Start small, start small, and take continual steps to step into this initiation. There's a uniqueness in people who have it, there's a uniqueness because that uniqueness is that calling to step into something greater to your future self, to this greater expansive version of yourself, not better but a greater more expansive version, because what we're moving from is we're moving from a place of survival to a place of expansion, to a place of ease, to a place where a nervous system can feel that love that we are so desperately wanting, to feel that feels scary we deserve it, you deserve it, so maybe just maybe there's something greater that's unfolding for you and this greatness even though it's masked in the form of relationship OCD is asking you to step in.

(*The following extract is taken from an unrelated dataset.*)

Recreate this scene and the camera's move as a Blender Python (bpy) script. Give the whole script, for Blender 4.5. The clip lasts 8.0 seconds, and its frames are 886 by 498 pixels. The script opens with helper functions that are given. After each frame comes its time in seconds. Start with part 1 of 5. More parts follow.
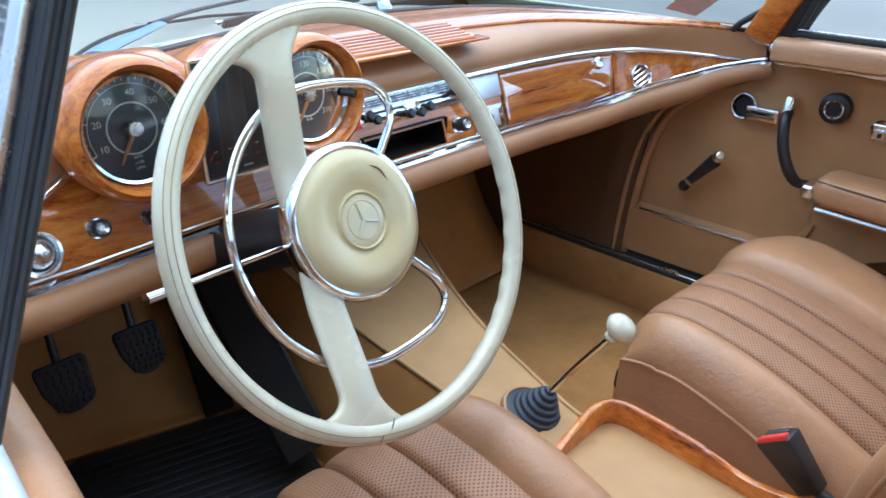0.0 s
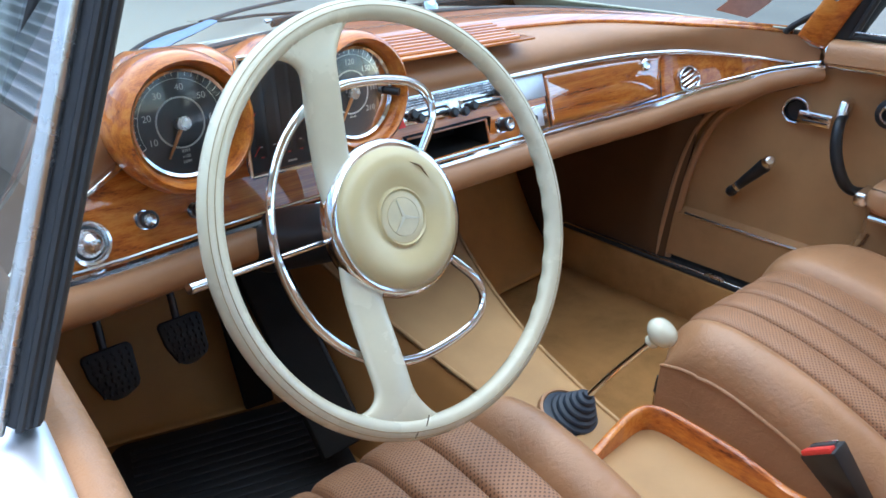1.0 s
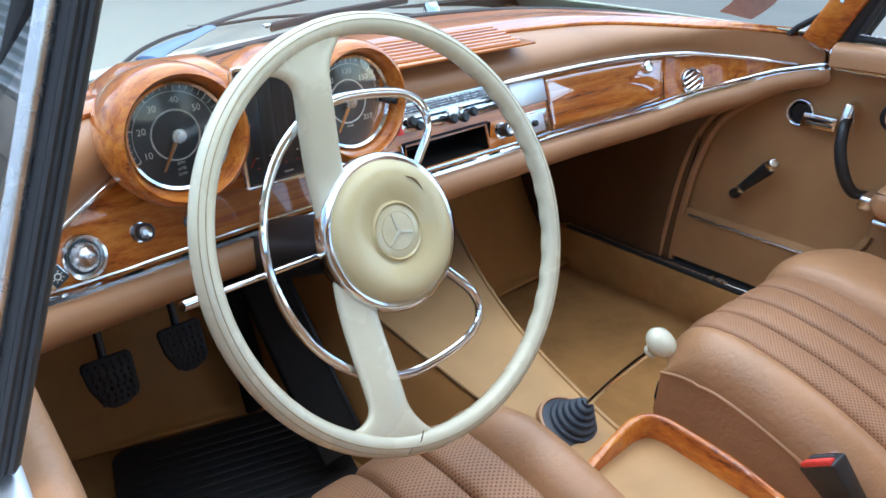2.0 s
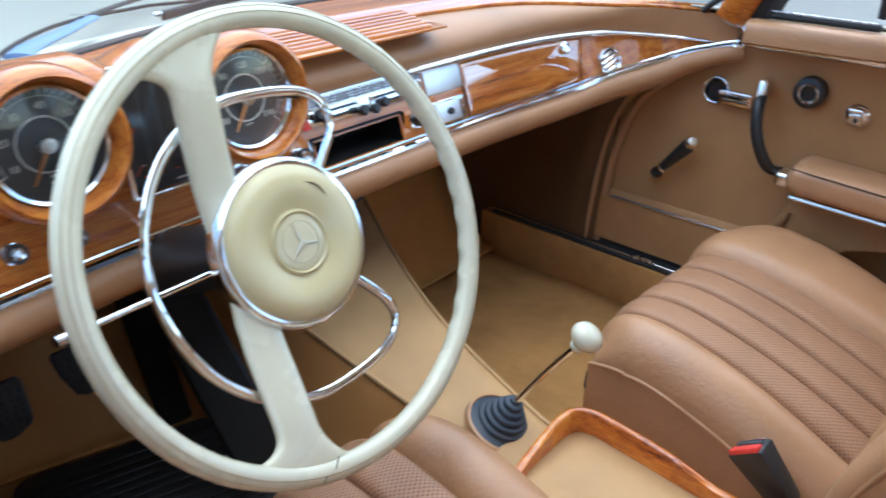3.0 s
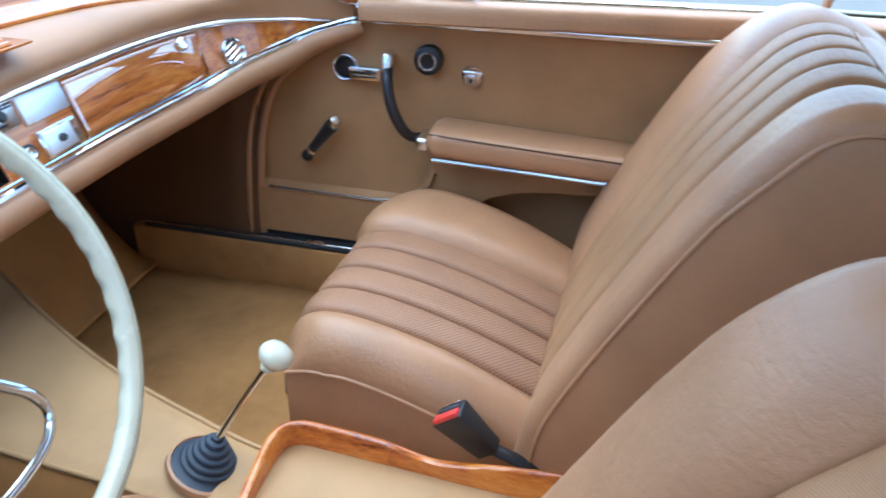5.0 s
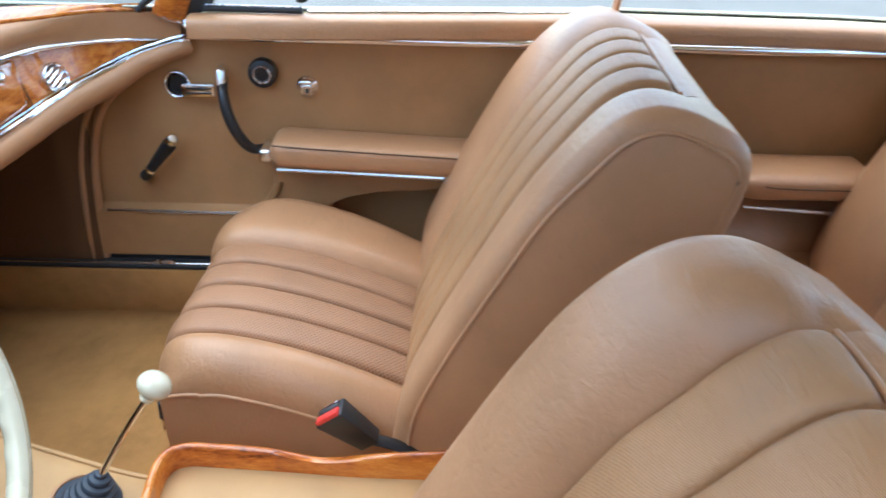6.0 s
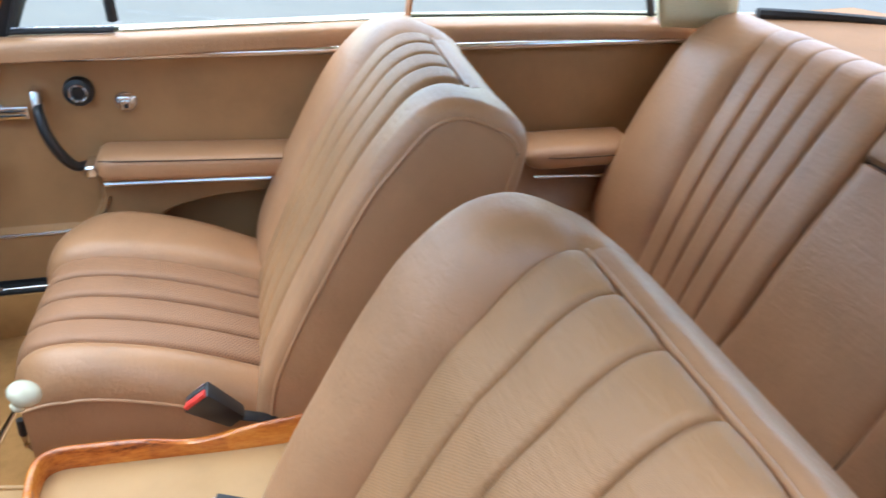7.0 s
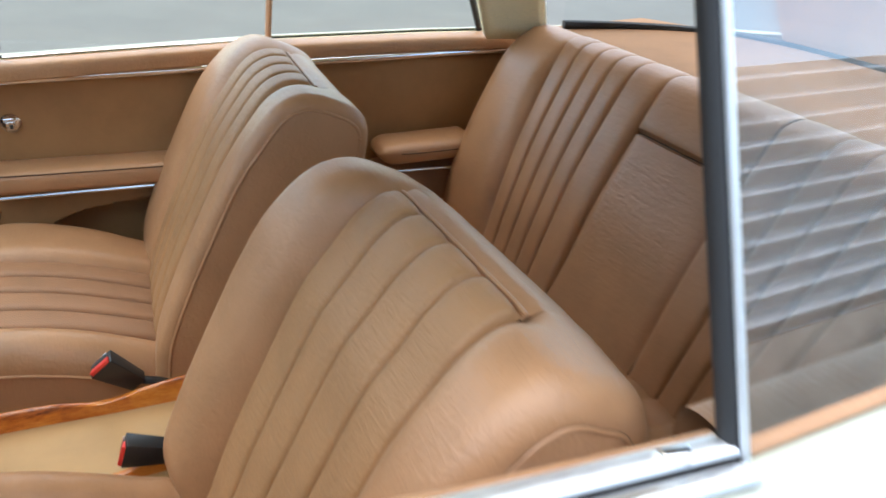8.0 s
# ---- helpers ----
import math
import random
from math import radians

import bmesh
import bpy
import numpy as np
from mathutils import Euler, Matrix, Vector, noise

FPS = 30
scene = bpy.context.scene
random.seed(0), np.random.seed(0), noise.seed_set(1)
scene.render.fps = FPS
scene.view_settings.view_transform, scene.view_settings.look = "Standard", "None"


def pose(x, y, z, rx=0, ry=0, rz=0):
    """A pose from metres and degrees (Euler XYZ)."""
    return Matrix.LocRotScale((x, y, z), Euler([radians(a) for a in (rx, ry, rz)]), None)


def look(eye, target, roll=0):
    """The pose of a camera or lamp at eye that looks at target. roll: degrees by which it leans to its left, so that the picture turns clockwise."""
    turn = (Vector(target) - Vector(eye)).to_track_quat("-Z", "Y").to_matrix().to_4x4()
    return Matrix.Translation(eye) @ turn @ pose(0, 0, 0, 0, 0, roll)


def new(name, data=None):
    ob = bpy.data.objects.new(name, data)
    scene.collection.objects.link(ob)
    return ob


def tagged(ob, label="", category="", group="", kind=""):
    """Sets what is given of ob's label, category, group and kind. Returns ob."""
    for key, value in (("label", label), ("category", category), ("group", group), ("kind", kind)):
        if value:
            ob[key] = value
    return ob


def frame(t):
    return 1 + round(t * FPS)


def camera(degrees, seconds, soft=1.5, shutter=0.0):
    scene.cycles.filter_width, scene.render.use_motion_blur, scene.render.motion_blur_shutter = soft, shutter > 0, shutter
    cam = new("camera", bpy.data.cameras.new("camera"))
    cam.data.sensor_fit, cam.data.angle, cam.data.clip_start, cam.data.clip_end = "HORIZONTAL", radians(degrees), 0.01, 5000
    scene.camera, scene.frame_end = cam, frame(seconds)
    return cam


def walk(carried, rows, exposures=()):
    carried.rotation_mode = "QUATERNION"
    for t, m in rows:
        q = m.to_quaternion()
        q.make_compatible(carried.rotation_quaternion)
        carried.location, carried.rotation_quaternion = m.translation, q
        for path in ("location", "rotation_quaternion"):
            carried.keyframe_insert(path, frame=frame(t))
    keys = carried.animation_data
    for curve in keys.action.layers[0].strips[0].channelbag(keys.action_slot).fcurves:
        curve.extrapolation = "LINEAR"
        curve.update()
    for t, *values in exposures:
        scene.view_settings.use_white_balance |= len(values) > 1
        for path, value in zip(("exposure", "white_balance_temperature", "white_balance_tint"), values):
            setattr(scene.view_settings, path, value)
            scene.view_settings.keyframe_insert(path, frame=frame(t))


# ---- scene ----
cam = camera(62.0, 8.0, soft=1.6, shutter=0.5)
PATH = [
    (0.0, (-0.7192, -0.4984, 1.1888), (0.2781, 0.4112, 0.5345), 1.24),
    (0.5, (-0.7266, -0.5021, 1.1884), (0.2436, 0.4387, 0.5375), 1.01),
    (1.0, (-0.7181, -0.5019, 1.185), (0.2203, 0.4701, 0.5334), 1.01),
    (2.5, (-0.6816, -0.4997, 1.2094), (0.24, 0.4723, 0.5342), 0.88),
    (3.0, (-0.6456, -0.4772, 1.2058), (0.3561, 0.3888, 0.501), 0.65),
    (3.5, (-0.6005, -0.446, 1.2022), (0.4925, 0.2821, 0.4774), 0.83),
    (4.0, (-0.58, -0.4507, 1.2029), (0.5907, 0.1326, 0.4686), 0.54),
    (4.5, (-0.5866, -0.4468, 1.2197), (0.6403, -0.0128, 0.4738), 0.9),
    (5.0, (-0.5885, -0.4613, 1.2373), (0.6747, -0.1781, 0.4797), 1.21),
    (6.5, (-0.701, -0.4244, 1.3248), (0.5635, -0.6389, 0.5469), 2.74),
    (7.0, (-0.7831, -0.4112, 1.3514), (0.4457, -0.7987, 0.5832), 3.33),
    (7.5, (-0.8799, -0.4142, 1.386), (0.3159, -0.9239, 0.6374), 3.37),
    (8.0, (-1.0505, -0.3815, 1.3816), (0.1312, -0.9772, 0.6754), 3.17),
]
walk(cam, [(t, look(eye, target, roll)) for t, eye, target, roll in PATH],
     exposures=[(0.0, 2.3, 5850, 6), (1.0, 2.21, 5950, 6), (2.5, 2.28, 6150, 7), (4.0, 2.36, 5450, 4), (5.0, 2.53, 5350, 3), (6.5, 2.6, 6250, 6), (7.0, 2.6, 6100, 4), (7.5, 2.64, 6500, 4), (8.0, 2.08, 6950, 5)])

# ---- light ----
world = bpy.data.worlds.new("sky")
scene.world = world
world.use_nodes = True
wt = world.node_tree
sky = wt.nodes.new("ShaderNodeTexSky")
sky.sky_type, sky.sun_disc = "NISHITA", False
sky.sun_elevation, sky.sun_rotation = radians(78), radians(45)
sky.air_density, sky.dust_density = 1.0, 0.9
wt.nodes["Background"].inputs[1].default_value = 0.15
wt.links.new(sky.outputs[0], wt.nodes["Background"].inputs[0])
sun = new("sun", bpy.data.lights.new("sun", "SUN"))
sun.data.energy, sun.data.angle, sun.data.color = 1.15, radians(112), (1.0, 0.97, 0.93)
sun.matrix_basis = look((0.9, 0.9, 8.0), (0, 0, 0))


# ---- materials ----
def material(name, rough=0.5, metal=0.0, coat=0.0, spec=0.5):
    m = bpy.data.materials.new(name)
    m.use_nodes = True
    p = m.node_tree.nodes["Principled BSDF"]
    p.inputs["Roughness"].default_value = rough
    p.inputs["Metallic"].default_value = metal
    p.inputs["Coat Weight"].default_value = coat
    p.inputs["Coat Roughness"].default_value = 0.04
    p.inputs["Specular IOR Level"].default_value = spec
    return m, m.node_tree, p


def node(t, kind, **values):
    n = t.nodes.new(kind)
    for key, value in values.items():
        n.inputs[key.replace("_", " ")].default_value = value
    return n


def coords(t, output="Object"):
    return t.nodes.new("ShaderNodeTexCoord").outputs[output]


def ramp(t, source, stops):
    r = t.nodes.new("ShaderNodeValToRGB")
    e = r.color_ramp.elements
    while len(e) < len(stops):
        e.new(0.5)
    for k, (at, col) in zip(e, stops):
        k.position, k.color = at, (*col, 1)
    t.links.new(source, r.inputs[0])
    return r.outputs[0]


def bumped(t, p, source, strength, distance, before=None):
    b = node(t, "ShaderNodeBump", Strength=strength, Distance=distance)
    t.links.new(source, b.inputs["Height"])
    if before:
        t.links.new(before, b.inputs["Normal"])
    t.links.new(b.outputs[0], p.inputs["Normal"])
    return b.outputs[0]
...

As I explained before I always believed in a greater reason I trusted I tried to trust even though at times I constantly doubted of course through that doubt I learned how to trust something that I ended in with KIC many times in my inner circle this idea that by stepping in and doing this work by healing and integrating these parts within us not only are we changing our life individually not only are we changing our life in a community in our family in our partnership and our friends but we're also changing the world and so when we make change within ourself that ripples out into our family, which ripples out into our Collective, which ripples out into the world and in that way, we are changing the world we are shifting the world.
So maybe just maybe, this could be the real reason why you have relationship OCD, it all depends on your perspective and the perspective that I have chosen to live by that has helped me every single day not only without with ROCD but everything else in my life I've chosen to believe that maybe there is a greater purpose. Here we don't have to believe in God, and we don't have to believe in something grandiose unless we choose to but maybe just maybe there's a part within you that is asking for you to step in that is not saying to you this is wrong about you and this is why you need to be punished and this is why you have relationship OCD but a way for you to be a better ever not only to yourself, not only to your partner, not only to your family but to this world.